Monday, 30 May 2011
The little brown hen has hatched her eggs. She started off with five chicks but two had died within a day so she just has three left. She's very protective and disappears into the broody box with them as soon anyone goes into the henhouse, so it's very difficult to get a photo.
Wednesday, 25 May 2011
Still no rain.
A combination of low water levels and erosion has meant that the island in the middle of the pond has almost disappeared and this is the first time for years that a wild duck hasn’t nested on it.
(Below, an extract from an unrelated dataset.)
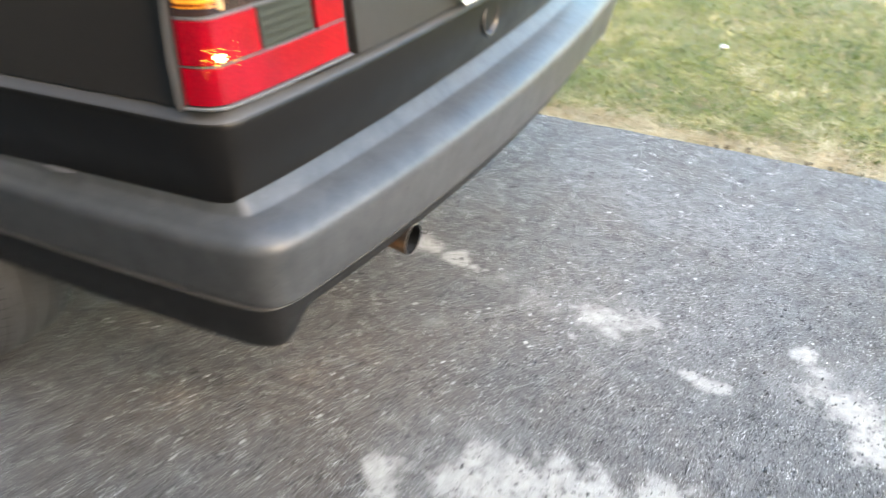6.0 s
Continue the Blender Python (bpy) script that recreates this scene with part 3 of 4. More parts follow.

At the Essex Young Farmers Show on Sunday, the main topic of conversation wherever we went was the lack of rain. The newly planted Christmas trees are dying, the flowers on the beans are really low on the stalk, which means they will be difficult to combine and the yield from our wheat crop is predicted to be cut by half. Across the area, farmers who have forward sold their crops are buying themselves out of contracts as they won’t be able to produce enough grain to fulfil them and those who have expensive storage agreements with large co-operative grain stores will have charges to pay even if they have little to put in.
And today there is a burst water pipe down the road so we have no mains water either.
All a bit doom and gloom.
But at least we aren’t being showered with volcanic ash cloud.
Wednesday, 18 May 2011
This week we've been bud rubbing the Christmas trees, which involves taking off the buds on the top row of branches. Removing this bud stops the tree shooting a branch outwards and instead the side branches will develop so that we get a thicker but narrower tree.
Wednesday, 11 May 2011
This morning I watched two young foxes running along the bridleway in the Ley and then run and jump along the tramlines. They wheeled around and chased a bird and then one fox ran back to the country park and the other along the farm track and into the hedge. A lovely sight. Not such a lovely sight though is the pile of feathers I found in the garden this week. Another guinea fowl killed. I wish the foxes would stay in the fields.
Meanwhile, my little brown hen is sitting on ten eggs in the hen house and I hope
that as the cockerel ushers his ladies around the garden he's keeping an eye out for any lurking predatory foxes. Last year the foxes picked off six of the hens and two guinea fowl.
This week we've been watering the most recently planted Christmas trees and using the knapsack sprayer to kill the weeds around the trees in the plantation. And we're hoping that it's going to rain. Last weekend we were forecast rain and all we got was a miserable 1.5mm over the two days. Barely enough to wet the ground.
Friday, 6 May 2011
The beans in Grove Field are on flower and the smell is wonderful.
The view this morning from the mound at Great Notley across our neighbour's oilseed rape crop to The Ley
and the view up to the farm. The tall Wellingtonia tree (just to the right of the picture) stands in our garden.
All those hedgerows and trees. So it seems that farmers haven't ripped them all out after all.